Multipath Ghost Suppression of Extended Targets Based on SAR Parametric Sparse Imaging Model

‍ ‍Synthetic Aperture Radar （SAR） is an active remote sensing technology that acquires two-dimensional images of a target area by transmitting and receiving electromagnetic waves. In practical scenarios， particularly in urban areas， there are a large number of extended targets such as building liner edges and bridge liner structures. SAR receives signals that not only include the direct reflection of electromagnetic waves from the target but also interference echoes from multiple reflections between the target and the environment background （such as ground or water）， known as the “multipath effect”. This effect causes “ghosting” in SAR imaging. Most current multipath suppression methods are based on the point target model， which is challenging to apply effectively to solve the ghosting problem caused by extended targets. Therefore， this paper proposed a multipath ghost suppression of extended targets based on SAR parametric sparse imaging model， which can achieve high-quality imaging of straight linear extended targets in the presence of multipath effects caused by the sparse targets and environmental background.

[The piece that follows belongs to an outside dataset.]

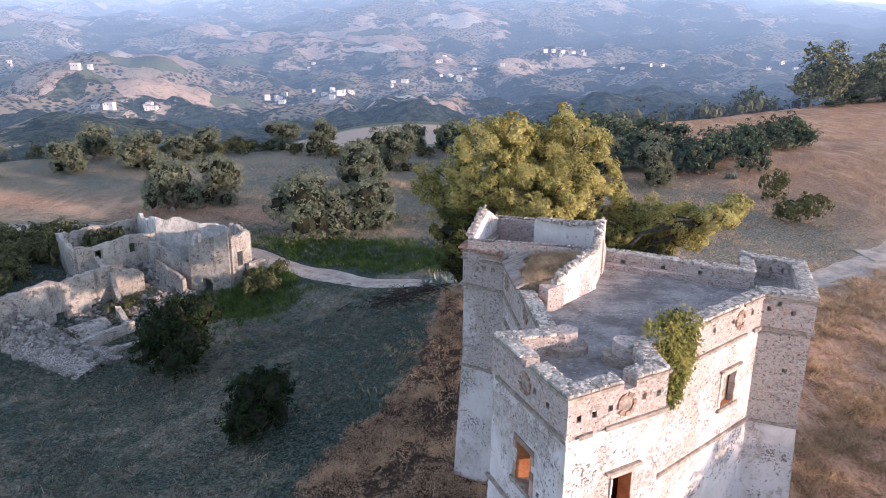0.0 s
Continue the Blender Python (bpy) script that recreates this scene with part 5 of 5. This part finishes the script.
for _k, (_x, _y, _s) in enumerate(((-0.4, 66.6, 1.7), (0.6, 66.0, 1.6), (-1.4, 67.0, 1.5), (1.6, 65.3, 1.3), (46.5, 113, 1.8), (47.4, 112.4, 1.6), (79, 64.0, 1.5), (80, 63.6, 1.2))):
    agave(_x, _y, _s, 22, 200 + _k)
for _k, (_x, _y, _h) in enumerate(((117, 47.6, 8.0), (123, 46.2, 6.5), (120, 48.0, 7.0))):
    agave(_x, _y, 1.8, 18, 220 + _k, label="agave with a tall dead flower stalk", stalk=_h)


def brush_pile(x, y):
    rng = random.Random(77)
    z = ground_z(x, y)
    ob = thing("brush_pile", (x, y, z), "heap of dark cut branches beside the track", "branches")
    for k in range(110):
        a = rng.uniform(0, 6.28)
        c = Vector((x + rng.gauss(0, 2.4), y + rng.gauss(0, 1.1), 0))
        c.z = ground_z(c.x, c.y) + rng.uniform(0.05, 0.6)
        d = Vector((cos(a), sin(a), rng.uniform(-0.15, 0.4))) * rng.uniform(0.6, 1.5)
        bm = bmesh.new()
        limb(bm, rng, c - d, c + d, 0.05, 0.015, 0.1, 4)
        part("branch", bm, M_DEADWOOD, ob)


M_DEADWOOD = m_simple("dead_wood", (0.022, 0.018, 0.016), (0.075, 0.062, 0.055), 4)
brush_pile(-3.2, 64.2)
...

Firstly， a multipath observation model for extended targets was established based on the target’s scattering model under different echo paths， which can describe the scattering characteristics of point and extended targets under different echo paths. Secondly， the alternating direction method of multipliers （ADMM） was used to estimate accurately the scattering coefficient vectors of the target under different echo paths in the multipath observation model of extended targets. Finally， an image reconstruction method was proposed for different echo paths based on the estimated results， which can concentrate the energy of each echo path in the real target area and achieve high-quality imaging of straight linear extended targets. The effectiveness of the proposed method was verified through high-precision electromagnetic simulation data.